Num daqueles delírios cinéfilos impossíveis de demonstrar, talvez possamos supor que, se Alfred Hitchcock refizesse em 2009 o seu Vertigo (1958), então Madeleine, a personagem de Kim Novak, seria entregue a January Jones. É ela, aliás, que assume uma das mais fascinantes personagens femininas que, em tempos recentes, a televisão nos ofereceu: Betty Draper, figura central da dinâmica de Man Men, a fabulosa série a passar na RTP2 — de modo porventura sintomático, poderemos acrescentar que Betty existe na passagem entre as décadas de 50 e 60, precisamente a época de Vertigo, um contexto de peculiar transformação dos padrões de consumo, da estrutura familiar e, em particular, das identidades femininas.
A revista americana GQ (edição com data de Novembro) faz capa com January Jones, apresentando-a num magnífico portfolio assinado por Terry Richardson. São imagens que sabem integrar de forma incisiva a herança de um erotismo muito sixties que vive das poses contemplativas, mas também de um subtexto de sugestões de insólita ambiguidade — como se a pergunta latente fosse esta: afinal, neste mundo dominado pelos festivos contrastes de vermelhos e negros, que lugar existe para os homens?

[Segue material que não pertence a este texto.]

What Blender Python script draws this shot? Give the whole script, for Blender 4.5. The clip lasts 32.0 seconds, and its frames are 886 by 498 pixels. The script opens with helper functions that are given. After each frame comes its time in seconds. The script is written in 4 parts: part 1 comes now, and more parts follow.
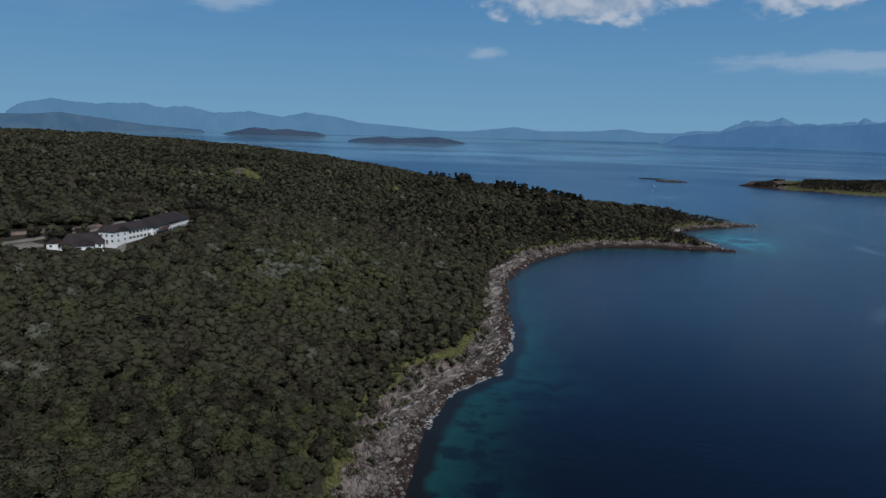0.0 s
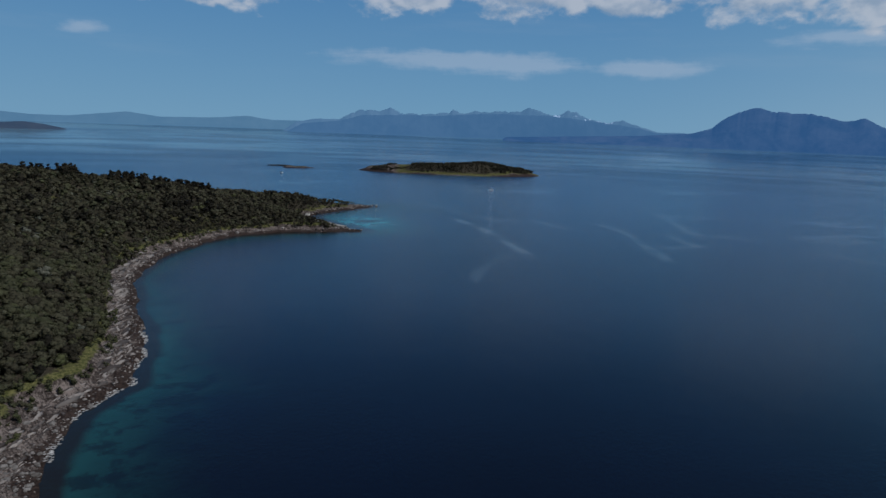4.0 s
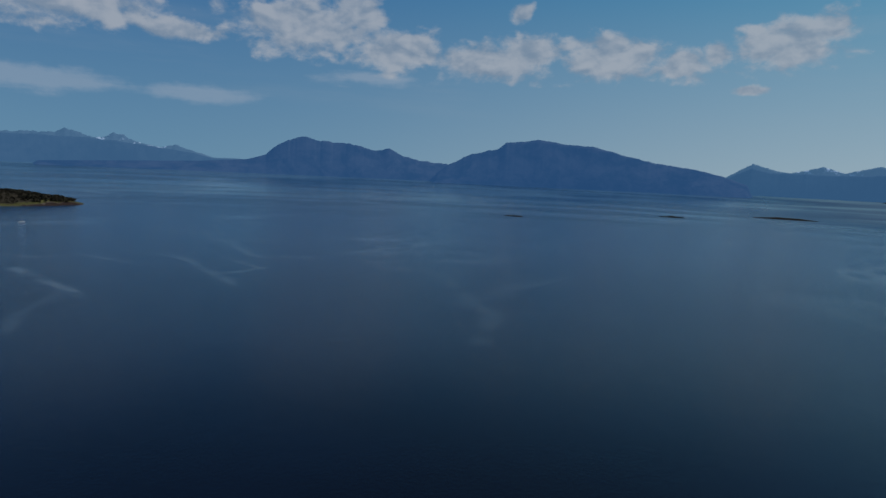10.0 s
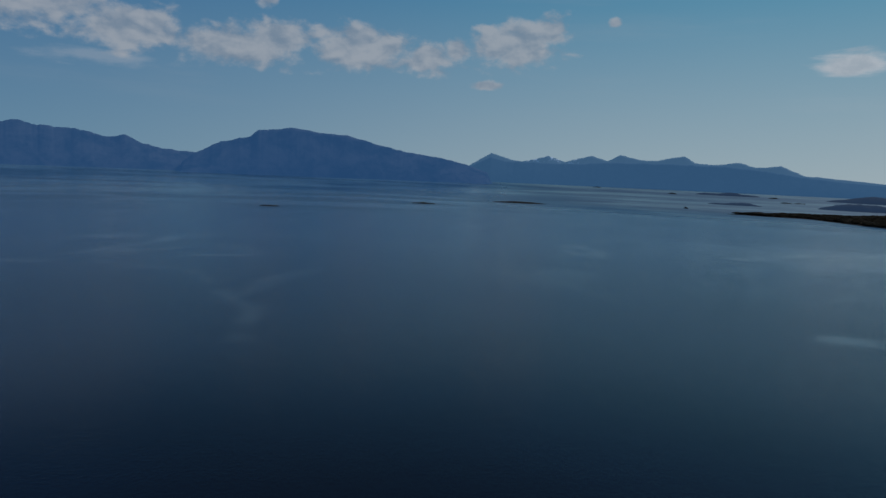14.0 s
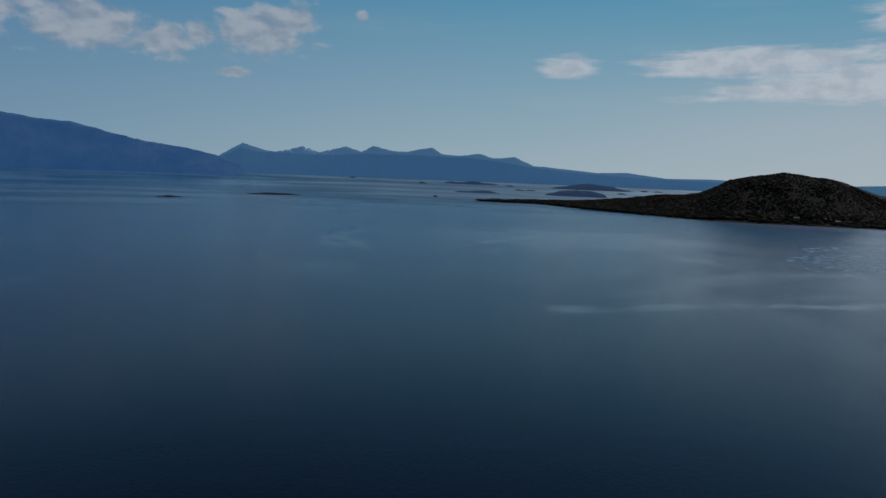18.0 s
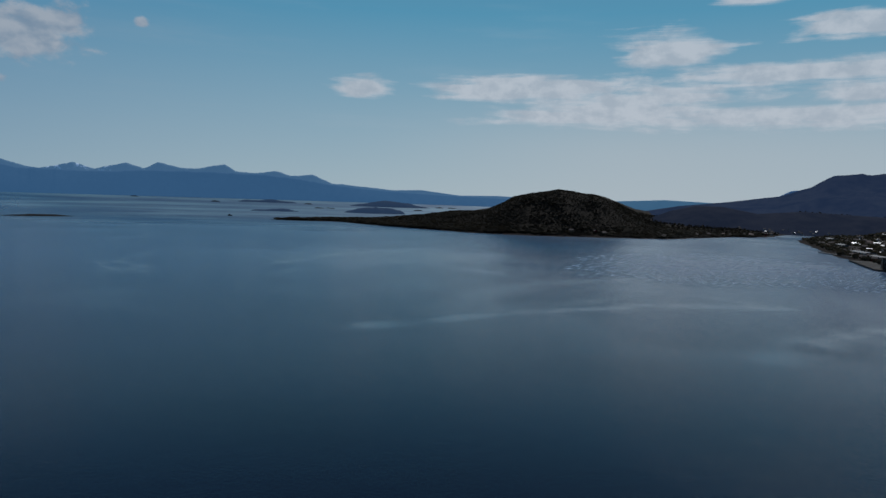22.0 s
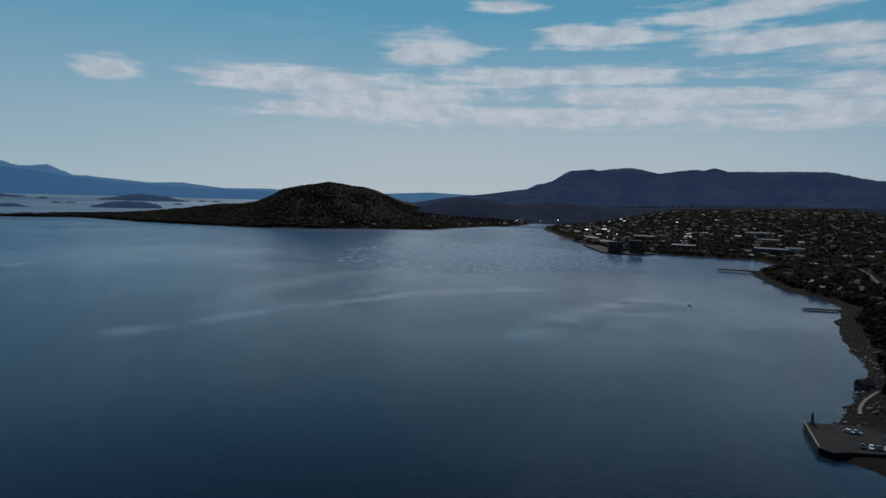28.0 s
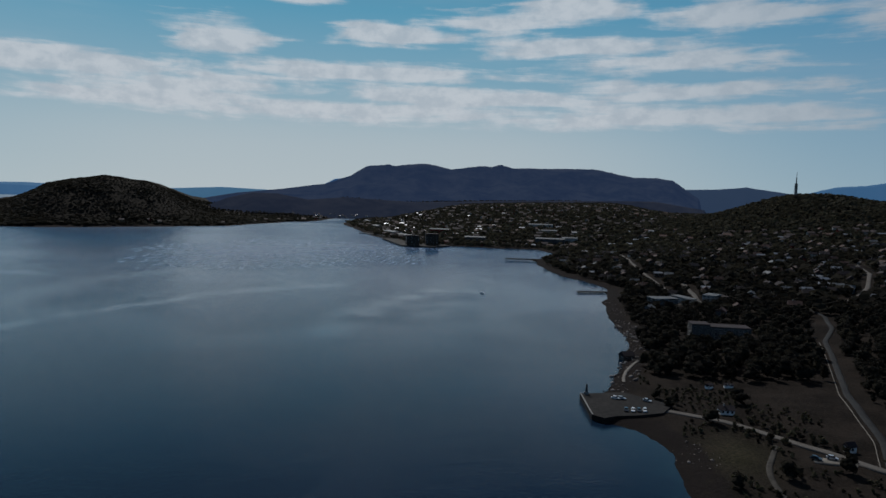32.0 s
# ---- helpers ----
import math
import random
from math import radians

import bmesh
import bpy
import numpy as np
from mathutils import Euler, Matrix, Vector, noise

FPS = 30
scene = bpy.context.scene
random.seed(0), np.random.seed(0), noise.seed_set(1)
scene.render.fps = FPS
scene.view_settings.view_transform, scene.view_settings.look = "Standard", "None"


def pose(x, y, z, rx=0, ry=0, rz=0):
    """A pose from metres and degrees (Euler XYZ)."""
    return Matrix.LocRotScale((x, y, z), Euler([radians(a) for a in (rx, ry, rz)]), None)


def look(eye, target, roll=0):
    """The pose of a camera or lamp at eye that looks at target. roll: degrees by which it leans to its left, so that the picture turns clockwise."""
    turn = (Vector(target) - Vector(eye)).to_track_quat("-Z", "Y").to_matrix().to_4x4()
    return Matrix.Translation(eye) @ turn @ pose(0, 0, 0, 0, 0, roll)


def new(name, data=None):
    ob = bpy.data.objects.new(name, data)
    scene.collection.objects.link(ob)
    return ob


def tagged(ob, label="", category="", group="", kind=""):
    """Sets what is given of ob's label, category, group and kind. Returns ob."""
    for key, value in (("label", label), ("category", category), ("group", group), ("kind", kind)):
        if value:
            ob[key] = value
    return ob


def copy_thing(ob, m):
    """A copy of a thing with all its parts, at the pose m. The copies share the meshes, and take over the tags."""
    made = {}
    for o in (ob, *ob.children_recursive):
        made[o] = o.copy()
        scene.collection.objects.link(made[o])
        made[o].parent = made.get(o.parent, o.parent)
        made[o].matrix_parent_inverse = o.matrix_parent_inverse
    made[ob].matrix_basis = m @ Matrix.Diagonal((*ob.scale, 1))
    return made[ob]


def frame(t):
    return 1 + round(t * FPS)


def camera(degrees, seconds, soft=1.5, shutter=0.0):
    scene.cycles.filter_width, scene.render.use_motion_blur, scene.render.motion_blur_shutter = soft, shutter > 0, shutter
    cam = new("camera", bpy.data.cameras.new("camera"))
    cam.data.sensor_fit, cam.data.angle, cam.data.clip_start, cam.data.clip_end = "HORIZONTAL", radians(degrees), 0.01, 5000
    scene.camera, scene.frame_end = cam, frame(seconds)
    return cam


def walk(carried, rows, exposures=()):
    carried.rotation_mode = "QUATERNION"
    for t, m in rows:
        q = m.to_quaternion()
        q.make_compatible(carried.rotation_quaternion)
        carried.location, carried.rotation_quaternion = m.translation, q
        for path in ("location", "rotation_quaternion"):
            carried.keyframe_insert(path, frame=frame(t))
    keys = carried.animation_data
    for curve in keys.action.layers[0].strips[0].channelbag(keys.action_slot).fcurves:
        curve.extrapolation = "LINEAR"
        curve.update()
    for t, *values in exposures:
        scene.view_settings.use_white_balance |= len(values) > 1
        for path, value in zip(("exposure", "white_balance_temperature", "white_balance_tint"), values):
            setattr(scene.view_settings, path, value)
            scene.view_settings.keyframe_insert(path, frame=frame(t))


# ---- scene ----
# A drone turns on the spot, 100 m over the shore of a northern fjord: wooded headland, islands, far mountains, a small town.
# Bearings run clockwise in degrees from +y; the eye stands over the origin.
EYE_Z = 100.0

# ---- camera ----
cam = camera(67.3, 32.0)
# seconds, bearing, pitch, lean
TURN = [
    (0, -2.16, -10.07, 1.36), (0.5, 4.55, -10.13, 1.48), (1, 9.05, -10.17, 1.50), (1.5, 13.24, -10.24, 1.61),
    (2, 16.79, -10.33, 1.73), (2.5, 20.50, -10.39, 1.78), (3, 24.12, -10.44, 1.86), (3.5, 26.67, -10.48, 1.95),
    (5.5, 37.25, -8.29, 2.25), (6, 40.65, -7.46, 2.32), (6.5, 44.24, -6.74, 2.35), (7, 47.49, -6.60, 2.39),
    (7.5, 50.34, -6.61, 2.45), (8, 53.03, -6.62, 2.44), (8.5, 56.80, -6.60, 2.54), (9, 59.90, -6.64, 2.63),
    (9.5, 62.68, -6.62, 2.56), (10, 65.47, -6.61, 2.65), (10.5, 68.18, -6.61, 2.62), (11, 70.45, -6.61, 2.61),
    (11.5, 73.07, -6.61, 2.60), (12, 75.35, -6.62, 2.64), (12.5, 77.98, -6.60, 2.55), (13, 80.87, -6.63, 2.52),
    (13.5, 83.44, -6.65, 2.47), (14, 86.15, -6.67, 2.46), (14.5, 88.57, -6.66, 2.47), (16.5, 98.56, -6.65, 2.38),
    (17, 101.80, -6.63, 2.27), (17.5, 104.19, -6.63, 2.24), (18, 106.84, -6.63, 2.25), (18.5, 109.14, -6.65, 2.21),
    (19, 111.33, -6.61, 2.17), (19.5, 113.90, -6.51, 2.14), (20, 116.05, -6.43, 2.09), (20.5, 117.29, -5.92, 2.06),
    (21, 118.75, -5.16, 1.99), (21.5, 121.25, -4.51, 2.00), (22, 123.85, -4.51, 1.95), (22.5, 126.07, -4.52, 1.91),
    (23, 127.83, -4.50, 1.90), (23.5, 129.36, -4.49, 1.94), (24, 130.93, -4.48, 1.90), (24.5, 132.33, -4.49, 1.85),
    (25, 133.79, -4.50, 1.84), (25.5, 135.17, -4.49, 1.88), (27.5, 141.44, -4.52, 1.82), (28, 143.39, -4.50, 1.83),
    (28.5, 145.71, -4.51, 1.79), (29, 147.66, -4.50, 1.82), (29.5, 149.95, -4.45, 1.77), (30, 152.04, -4.44, 1.80),
    (30.5, 154.46, -4.41, 1.78), (31, 156.32, -4.41, 1.76), (31.5, 158.38, -4.38, 1.73), (32, 160.55, -4.42, 1.77),
]


def heading(bearing, pitch, lean):
    b, p = radians(bearing), radians(pitch)
    way = Vector((math.sin(b) * math.cos(p), math.cos(b) * math.cos(p), math.sin(p)))
    eye = Vector((0, 0, EYE_Z))
    return look(eye, eye + way * 100, lean)


EXPOSURES = [(0, 0.0, 5750, 10), (3.5, -0.05, 5750, 10), (9, -0.33, 5800, 10), (14, -0.53, 5900, 10), (19, -0.45, 5800, 10), (25, -0.36, 5800, 10), (32, -0.3, 6000, 10)]
walk(cam, [(t, heading(b, p, r)) for t, b, p, r in TURN], EXPOSURES)

# ---- world, sun ----
SUN_BEARING, SUN_HEIGHT = 146.0, 44.0
sun = new("sun", bpy.data.lights.new("sun", "SUN"))
sun.data.energy, sun.data.angle, sun.data.color = 3.1, radians(0.6), (1.0, 0.95, 0.87)
_b, _h = radians(SUN_BEARING), radians(SUN_HEIGHT)
sun.matrix_world = look((0, 0, 0), (-math.sin(_b) * math.cos(_h), -math.cos(_b) * math.cos(_h), -math.sin(_h)))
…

Além do mais, vale a pena ler a entrevista de January Jones a Mark Kirby, dissertando com alguma ironia sobre a simbologia social (e artística) de homens e mulheres. Evocando o seu papel em Os Três Enterros de um Homem/The Three Burials of Melquias Estrada (2005), de Tommy Lee Jones, January Jones lembra que, no Festival de Cannes, sem sequer se informarem, muitos jornalistas consideraram que a sua participação resultava apenas de alguma forma de nepotismo (apesar do apelido comum, de facto não há entre eles qualquer relação familiar) — houve mesmo um jornalista que lhe perguntou: "Como é ser dirigida pelo seu pai?".